• Exercise details: Drop every picture. Then return, exactly, the lines from the beginning of the listing below through the one containing "upright cypress in".

══ Dataset extract ══

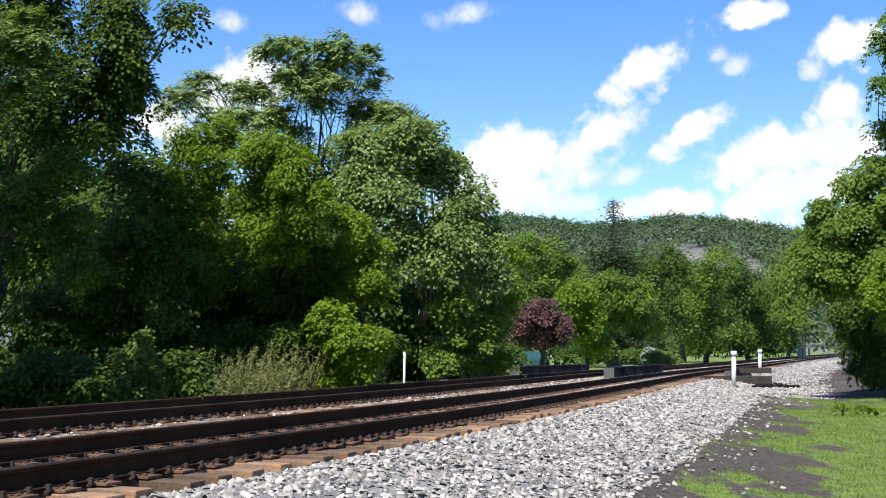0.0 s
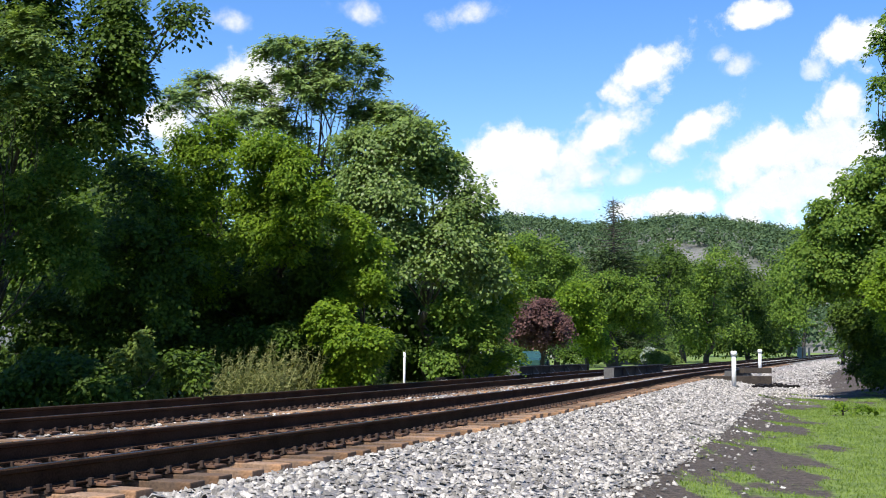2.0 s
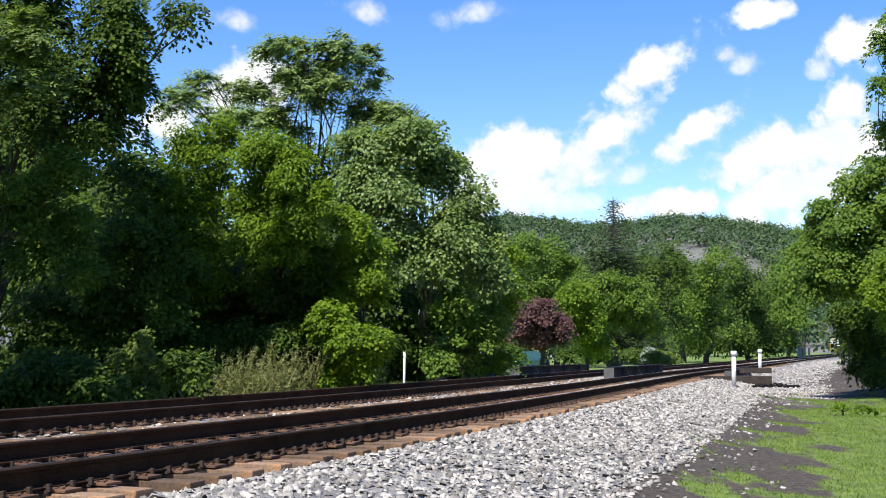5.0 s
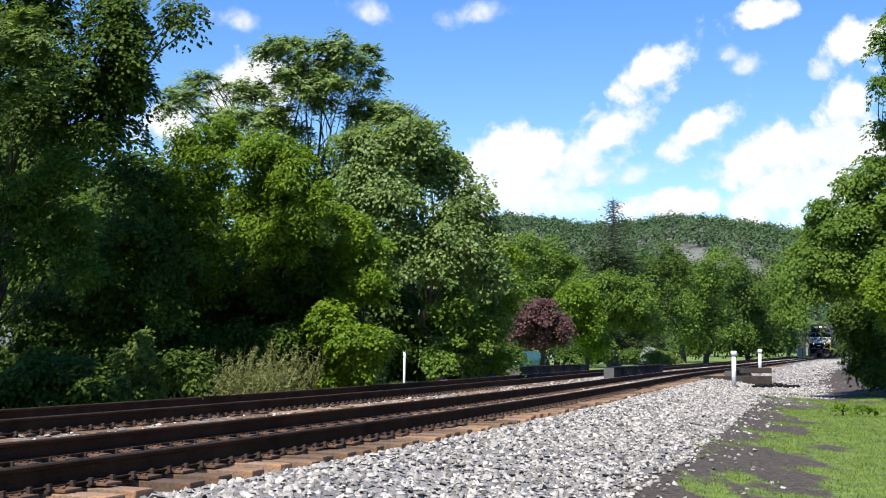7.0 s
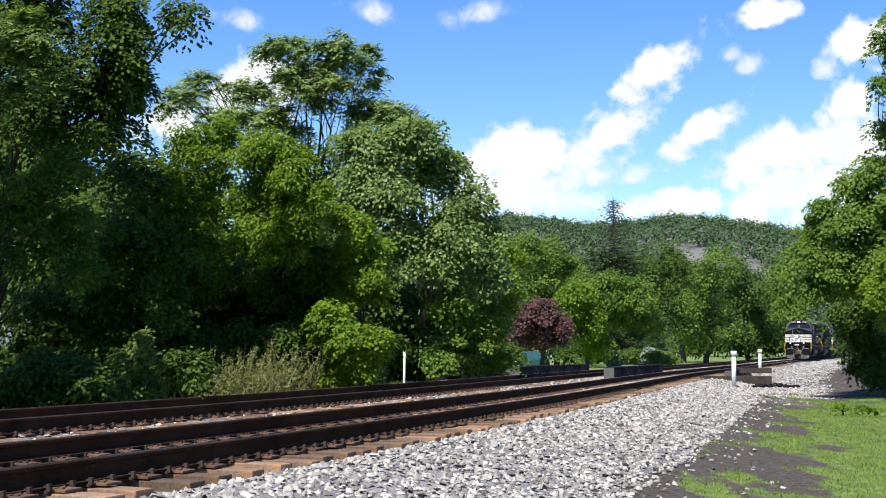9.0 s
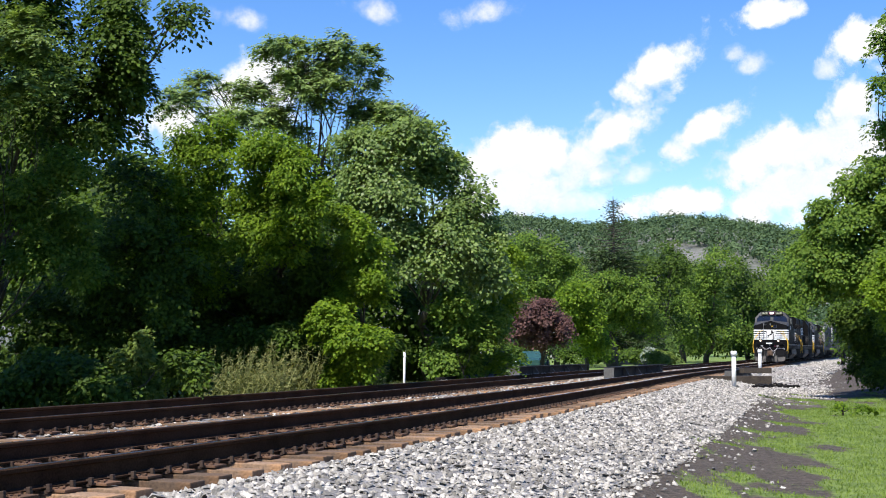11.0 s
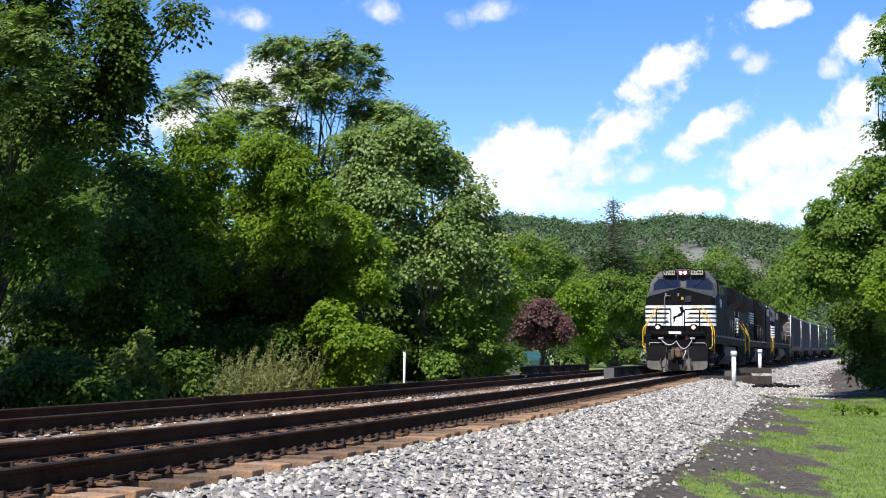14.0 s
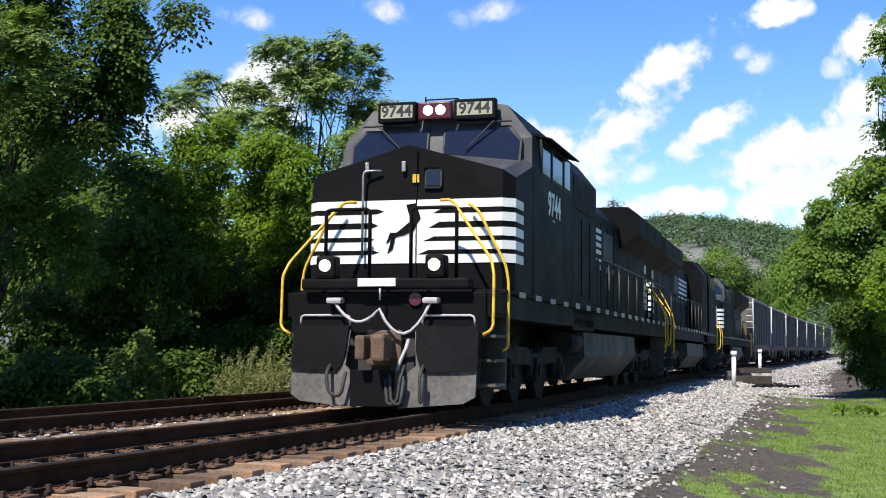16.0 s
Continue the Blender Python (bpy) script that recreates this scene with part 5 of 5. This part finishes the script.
def parked_car(x, y, turn, mat, label):
    ob = empty("parked_car", pose(x, y, land_at(x, y), 0, 0, turn), label, "car")
    bm = bmesh.new()
    add_prism(bm, [(-2.2, 0.3), (-2.25, 0.75), (-1.9, 0.88), (-1.5, 0.92), (-0.9, 1.42), (0.6, 1.44), (1.25, 0.95), (2.1, 0.82), (2.25, 0.6), (2.2, 0.3)], -0.85, 0.85, "Y")
    bmesh.ops.bevel(bm, geom=list(bm.edges), offset=0.06, segments=2, affect="EDGES")
    body = part("body", bm, mat, ob)
    for sy in (-0.86, 0.86):
        bm = bmesh.new()
        add_prism(bm, [(-1.35, 0.95), (-0.85, 1.34), (0.52, 1.36), (1.0, 0.96)], sy - 0.01, sy + 0.01, "Y")
        part("side_window", bm, M_GLASS, body)
        for wx in (-1.4, 1.4):
            bm = bmesh.new()
            add_rod(bm, (wx, sy - 0.1, 0.32), (wx, sy + 0.02, 0.32), 0.32, 18)
            wh = part("wheel", bm, M_RUBBER, ob)
            bm = bmesh.new()
            add_rod(bm, (wx, sy, 0.32), (wx, sy + math.copysign(0.03, sy), 0.32), 0.18, 14)
            part("rim", bm, M_STEEL, wh)


house(*(21.02, 175), 18)
parked_car(*(16.21, 135), 40, M_CAR_WHITE, "white parked car under garden trees")
parked_car(*(7.4, 101), 75, M_CAR_TEAL, "dark teal parked car half hidden by a plum tree")
parked_car(*(3.5, 98), 30, M_CAR_WHITE, "white parked car behind shrubs")
parked_car(*(16.71, 112), 10, M_CAR_DARK, "dark parked car in the shade of a tree")
shrub("clipped yellow-green garden shrub", (16.48, 96), [(16.09, 95, 0.62, 1.11, 1.11, 0.51), (16.95, 95, 0.55, 0.77, 0.77, 0.43)], M_LEAF_HEDGE, 91, 160, 34, 0.4, 0.16, name="garden_shrub")
shrub("flowering pale garden shrub", (16.72, 100), [(16.55, 99, 0.95, 0.75, 0.75, 0.42)], M_LEAF_FLOWER, 92, 60, 30, 0.4, 0.13, name="garden_shrub")
shrub("small upright cypress in a garden", (17.56, 97), [(17.57, 97, 1.06, 0.39, 0.39, 0.96), (17.61, 97, 1.76, 0.22, 0.22, 0.52)], M_LEAF_CYPRESS, 93, 140, 34, 0.35, 0.14, name="cypress")


# ---- stones, grass and weeds ----
def scatter_stones():
    rng = np.random.default_rng(7)
    n = 78000
    s = -6 + 56 * rng.random(n) ** 1.35
    s = np.where(np.arange(n) % 7 == 0, rng.uniform(34, 80, n), s)
    s = np.where(np.arange(n) % 11 == 1, rng.uniform(75, 160, n), s)
    zone = rng.random(n)
    r = np.where(zone < 0.54, 0.46 + 2.7 * rng.random(n) + np.abs(rng.normal(0, 0.7, n)) * (zone > 0.5) + np.where(s > 36, 2.6 * rng.random(n), 0.0), -rng.uniform(0.1, 5.8, n))
    # keep clear of the rails
    for c in (0.0, -GAUGE, -TRACK_2, -TRACK_2 - GAUGE):
        bad = np.abs(r - c) < 0.13
        r = np.where(bad, r - 0.26, r)
    ang = np.array([bend(v) for v in LINE_S])
    a = np.interp(s, LINE_S, ang)
    x = np.interp(s, LINE_S, LINE_X) + r * np.cos(a)
    y = np.interp(s, LINE_S, LINE_Y) - r * np.sin(a)
    bz = np.interp(-r, [o for o, _ in BED], [h for _, h in BED])
    out = r > 2.4
    bz[out] = np.maximum(bz[out], land(x[out], y[out])[0] - np.array([grade(v) for v in s[out]]))
    bare = np.ones(n)
    bare[out] = land(x[out], y[out])[1]
    here = (bare > 0.7) | (r < 3.0) | (rng.random(n) < 0.04)
    s, r, x, y, bz, n = s[here], r[here], x[here], y[here], bz[here], int(here.sum())
    size = rng.uniform(0.018, 0.040, n) * np.where(rng.random(n) < 0.12, 1.35, 1.0) * (1 + np.clip(s - 12, 0, 130) / 60)
    z = bz + np.array([grade(v) for v in s]) + rng.uniform(-0.012, 0.022, n) - 0.016 * (r < 0.6)
    base = np.array([(1, 0, 0), (-1, 0, 0), (0, 1, 0), (0, -1, 0), (0.5, 0.5, 0.8), (-0.5, -0.4, 0.85)], float)
    v = base[None] * (1 + rng.normal(0, 0.22, (n, 6, 1))) + rng.normal(0, 0.12, (n, 6, 3))
    v *= (size[:, None] * rng.uniform(0.65, 1.3, (n, 3)))[:, None, :]
    t = rng.uniform(0, 6.283, n)
    ct, st = np.cos(t)[:, None], np.sin(t)[:, None]
    vx, vy = v[..., 0] * ct - v[..., 1] * st, v[..., 0] * st + v[..., 1] * ct
    tilt = rng.normal(0, 0.5, n)[:, None]
    vy, vz = vy * np.cos(tilt) - v[..., 2] * np.sin(tilt), vy * np.sin(tilt) + v[..., 2] * np.cos(tilt)
    v = np.stack([vx + x[:, None], vy + y[:, None], vz * 0.8 + z[:, None]], -1)
    tri = np.array([(0, 2, 4), (2, 5, 4), (2, 1, 5), (1, 3, 5), (3, 4, 5), (3, 0, 4)])
    f = (np.arange(n)[:, None, None] * 6 + tri[None]).reshape(-1, 3)
    tagged(new("ballast_stones", fast_mesh("ballast_stones", v.reshape(-1, 3), f, [M_STONE])), "loose pale grey crushed stones beside the track", "gravel", kind="stuff")


def blades(name, label, category, mat, x, y, height, width, lean, seed):
    rng = np.random.default_rng(seed)
    n = len(x)
    z = land(x, y)[0]
    a, b = rng.uniform(0, 6.283, n), rng.uniform(0, 6.283, n)
    h = height * rng.uniform(0.45, 1.25, n)
    w = width * rng.uniform(0.7, 1.3, n)
    side = np.stack([np.cos(a), np.sin(a), np.zeros(n)], 1) * w[:, None]
    bendv = np.stack([np.cos(b), np.sin(b), np.zeros(n)], 1) * (h * lean * rng.random(n))[:, None]
    root = np.stack([x, y, z - 0.02], 1)
    up = np.array([0, 0, 1.0])
    mid = root + up * (h * 0.55)[:, None] + bendv * 0.3
    tip = root + up * h[:, None] + bendv
    v = np.stack([root - side, root + side, mid + side * 0.7, mid - side * 0.7, tip], 1).reshape(-1, 3)
    k = np.arange(n)[:, None] * 5
    f = np.concatenate([k + [0, 1, 2], k + [0, 2, 3], k + [3, 2, 4]], 1).reshape(-1, 3)
    tagged(new(name, fast_mesh(name, v, f, [mat])), label, category, kind="stuff")


def scatter_grass():
    rng = np.random.default_rng(8)
    n = 330000
    s, r = -16 + 62 * rng.random(n) ** 1.2, 2.6 + 11 * rng.random(n) ** 1.2
    a = np.interp(s, LINE_S, np.array([bend(v) for v in LINE_S]))
    x, y = np.interp(s, LINE_S, LINE_X) + r * np.cos(a), np.interp(s, LINE_S, LINE_Y) - r * np.sin(a)
    keep = (y > 4) & (np.abs(x) < y * 0.45 + 1)
    x, y = x[keep], y[keep]
    bare = land(x, y)[1]
    keep = rng.random(len(x)) > bare * 1.1 - 0.05
    blades("lawn_grass", "short mown green grass with bare edges", "grass", M_GRASS, x[keep], y[keep], 0.055, 0.008, 1.3, 1)
    # verge of the far track
    n = 26000
    s, q = -16 + 60 * rng.random(n), TRACK_2 + GAUGE + 1.5 + 4.2 * rng.random(n)
    a = np.interp(s, LINE_S, np.array([bend(v) for v in LINE_S]))
    x, y = np.interp(s, LINE_S, LINE_X) - q * np.cos(a), np.interp(s, LINE_S, LINE_Y) + q * np.sin(a)
    blades("verge_grass", "dry yellowish grass along the far track", "grass", M_WEED, x, y, 0.22, 0.010, 0.6, 2)


def feathery_weeds():
    """Tall seeding stems that lean together, with narrow leaves up their length and a loose plume at the top."""
    rng = np.random.default_rng(33)
    n, per = 330, 60
    s = 15.0 + 9.0 * rng.random(n)
    q = TRACK_2 + GAUGE + 1.5 + 1.9 * rng.random(n)
    a = np.interp(s, LINE_S, np.array([bend(v) for v in LINE_S]))
    x, y = np.interp(s, LINE_S, LINE_X) - q * np.cos(a), np.interp(s, LINE_S, LINE_Y) + q * np.sin(a)
    root = np.stack([x, y, land(x, y)[0] - 0.02], 1)
    patch = np.array([noise.noise(Vector((v * 0.9, 4.0, 0.0))) for v in s])
    h = (1.25 + 0.6 * patch) * rng.uniform(0.6, 1.3, n)
    lean = np.stack([rng.normal(0.28, 0.22, n), rng.normal(0.0, 0.2, n), np.zeros(n)], 1)
    f = np.tile(np.linspace(0.12, 1.0, per), n)
    H = np.repeat(h, per)
    pos = np.repeat(root, per, axis=0) + np.array([0, 0, 1.0]) * (f * H * (1 - 0.12 * f))[:, None] + np.repeat(lean, per, axis=0) * (f ** 2 * H)[:, None]
    way = unit(rng.normal(size=(n * per, 3)) * [1, 1, 0.4] + np.array([0.25, 0, 0.9]))
    nr = unit(rng.normal(size=(n * per, 3)) + np.array(SUN_WAY))
    L = (0.17 - 0.09 * f) * rng.uniform(0.6, 1.3, n * per)
    leaves = leaf_quads(pos, nr, way, L, L * 0.22 + 0.004)
    stem = leaf_quads(root, unit(rng.normal(size=(n, 3)) * [1, 1, 0.1]), unit(np.array([0, 0, 1.0]) + lean * 0.9), h, np.full(n, 0.016))
    v = np.concatenate([leaves, stem])
    tagged(new("tall_weeds", fast_mesh("tall_weeds", v, np.arange(len(v)).reshape(-1, 4), [M_WEED])), "tall pale feathery seeding weeds at the edge of the wood", "weeds", kind="stuff")


feathery_weeds()
scatter_stones()
scatter_grass()

# ---- clouds ----
CLOUD_Y = 3000.0
CLOUDS = []


def cloud(x, z, w, h, lean, drift, rise, thin=0.0):
    """A bank of vapour far off, that the wind carries along."""
    me = bpy.data.meshes.new("cloud")
    n = 6
    vs = [((i / n - 0.5) * w, 60 * math.cos((i / n - 0.5) * 3) * math.cos((j / n - 0.5) * 3), (j / n - 0.5) * h) for j in range(n + 1) for i in range(n + 1)]
    fs = [(j * (n + 1) + i, j * (n + 1) + i + 1, (j + 1) * (n + 1) + i + 1, (j + 1) * (n + 1) + i) for j in range(n) for i in range(n)]
    me.from_pydata(vs, [], fs)
    uv = me.uv_layers.new(name="UVMap")
    for lp in me.loops:
        k = lp.vertex_index
        uv.data[lp.index].uv = ((k % (n + 1)) / n, (k // (n + 1)) / n)
    me.materials.append(M_CLOUD_THIN if thin else M_CLOUD)
    ob = tagged(new("cloud", me), "thin ragged white cloud wisp in a blue sky" if thin else "bright white fair-weather cloud drifting in a blue sky", "cloud", "clouds in the sky")
    CLOUDS.append((ob, x, z, lean, drift, rise))


cloud(489, 690, 389, 196, 33, 55.6, 6.0)
cloud(753, 832, 295, 131, 15, 66.3, 6.0)
cloud(671, 734, 141, 85, 15, 58.8, 6.0, 1)
cloud(717, 706, 192, 105, 15, 56.8, 6.0, 1)
cloud(987, 761, 328, 207, 28, 60.9, 6.0)
cloud(905, 697, 161, 101, 15, 56.1, 6.0, 1)
cloud(175, 468, 721, 328, 8, 38.8, 6.0)
cloud(386, 528, 415, 174, 33, 43.3, 6.0)
cloud(136, 379, 568, 240, 5, 32.1, 6.0)
cloud(299, 421, 323, 161, 15, 35.3, 6.0, 1)
cloud(286, 360, 526, 121, 5, 30.6, 6.0, 1)
cloud(611, 544, 371, 153, 33, 44.6, 6.0)
cloud(543, 493, 182, 80, 20, 40.7, 6.0, 1)
cloud(802, 488, 546, 262, 14, 40.3, 6.0)
cloud(973, 607, 284, 240, 25, 49.3, 6.0)
cloud(966, 497, 437, 262, 10, 41.0, 6.0)
cloud(809, 385, 481, 240, 18, 32.6, 6.0)
cloud(558, 360, 546, 131, 6, 30.6, 6.0)
cloud(448, 430, 242, 101, 20, 35.9, 6.0, 1)
cloud(-538, 806, 242, 121, -12, 64.3, 6.0, 1)
cloud(-216, 829, 232, 125, -14, 66.0, 6.0, 1)
cloud(52, 831, 323, 125, 12, 66.2, 6.0, 1)
cloud(-470, 642, 524, 328, 10, 51.9, 6.0)
cloud(-692, 543, 284, 218, 0, 44.4, 6.0)
cloud(938, 407, 349, 196, 0, 34.2, 6.0)

# ---- what moves ----
FRONT = [(0.0, 303.2), (6.3, 186.6), (8.0, 155.2), (9.0, 136.7), (11.5, 90.5), (13.0, 64.0), (14.5, 34.8), (15.5, 15.0), (16.0, 5.48)]


def front_at(t):
    """Where the leading pilot is on the line at t seconds."""
    ts, ss = [a for a, _ in FRONT], [b for _, b in FRONT]
    return float(np.interp(t, ts, ss))


def motions():
    times = [0.5 * k for k in range(33)]
    back = 0.0
    for car, length, bogies, face in CARS:
        rows = []
        for t in times:
            mid = np.interp(front_at(t), LINE_S, ARC) - 0.5 + back + length / 2
            s0, s1 = (float(np.interp(mid + k * bogies / 2, ARC, LINE_S)) for k in (-1, 1))
            a, _ = on_line(s0, GAUGE / 2, grade(s0))
            b, _ = on_line(s1, GAUGE / 2, grade(s1))
            d = a - b
            turn = Matrix.Rotation(math.atan2(-d.x, d.y), 4, "Z") @ Matrix.Rotation(math.atan2(d.z, math.hypot(d.x, d.y)), 4, "X")
            if face < 0:
                turn = turn @ Matrix.Rotation(math.pi, 4, "Z")
            rows.append((t, Matrix.Translation((a + b) / 2) @ turn))
        walk(car, rows)
        back += length

    for ob, x, z, lean, drift, rise in CLOUDS:
        walk(ob, [(0.0, pose(x, CLOUD_Y, z, 0, -lean, 0)), (16.0, pose(x + drift, CLOUD_Y, z + rise, 0, -lean, 0))])


motions()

═══

• Answer below:
0.0 s
2.0 s
5.0 s
7.0 s
9.0 s
11.0 s
14.0 s
16.0 s
Continue the Blender Python (bpy) script that recreates this scene with part 5 of 5. This part finishes the script.
def parked_car(x, y, turn, mat, label):
    ob = empty("parked_car", pose(x, y, land_at(x, y), 0, 0, turn), label, "car")
    bm = bmesh.new()
    add_prism(bm, [(-2.2, 0.3), (-2.25, 0.75), (-1.9, 0.88), (-1.5, 0.92), (-0.9, 1.42), (0.6, 1.44), (1.25, 0.95), (2.1, 0.82), (2.25, 0.6), (2.2, 0.3)], -0.85, 0.85, "Y")
    bmesh.ops.bevel(bm, geom=list(bm.edges), offset=0.06, segments=2, affect="EDGES")
    body = part("body", bm, mat, ob)
    for sy in (-0.86, 0.86):
        bm = bmesh.new()
        add_prism(bm, [(-1.35, 0.95), (-0.85, 1.34), (0.52, 1.36), (1.0, 0.96)], sy - 0.01, sy + 0.01, "Y")
        part("side_window", bm, M_GLASS, body)
        for wx in (-1.4, 1.4):
            bm = bmesh.new()
            add_rod(bm, (wx, sy - 0.1, 0.32), (wx, sy + 0.02, 0.32), 0.32, 18)
            wh = part("wheel", bm, M_RUBBER, ob)
            bm = bmesh.new()
            add_rod(bm, (wx, sy, 0.32), (wx, sy + math.copysign(0.03, sy), 0.32), 0.18, 14)
            part("rim", bm, M_STEEL, wh)


house(*(21.02, 175), 18)
parked_car(*(16.21, 135), 40, M_CAR_WHITE, "white parked car under garden trees")
parked_car(*(7.4, 101), 75, M_CAR_TEAL, "dark teal parked car half hidden by a plum tree")
parked_car(*(3.5, 98), 30, M_CAR_WHITE, "white parked car behind shrubs")
parked_car(*(16.71, 112), 10, M_CAR_DARK, "dark parked car in the shade of a tree")
shrub("clipped yellow-green garden shrub", (16.48, 96), [(16.09, 95, 0.62, 1.11, 1.11, 0.51), (16.95, 95, 0.55, 0.77, 0.77, 0.43)], M_LEAF_HEDGE, 91, 160, 34, 0.4, 0.16, name="garden_shrub")
shrub("flowering pale garden shrub", (16.72, 100), [(16.55, 99, 0.95, 0.75, 0.75, 0.42)], M_LEAF_FLOWER, 92, 60, 30, 0.4, 0.13, name="garden_shrub")
shrub("small upright cypress in a garden", (17.56, 97), [(17.57, 97, 1.06, 0.39, 0.39, 0.96), (17.61, 97, 1.76, 0.22, 0.22, 0.52)], M_LEAF_CYPRESS, 93, 140, 34, 0.35, 0.14, name="cypress")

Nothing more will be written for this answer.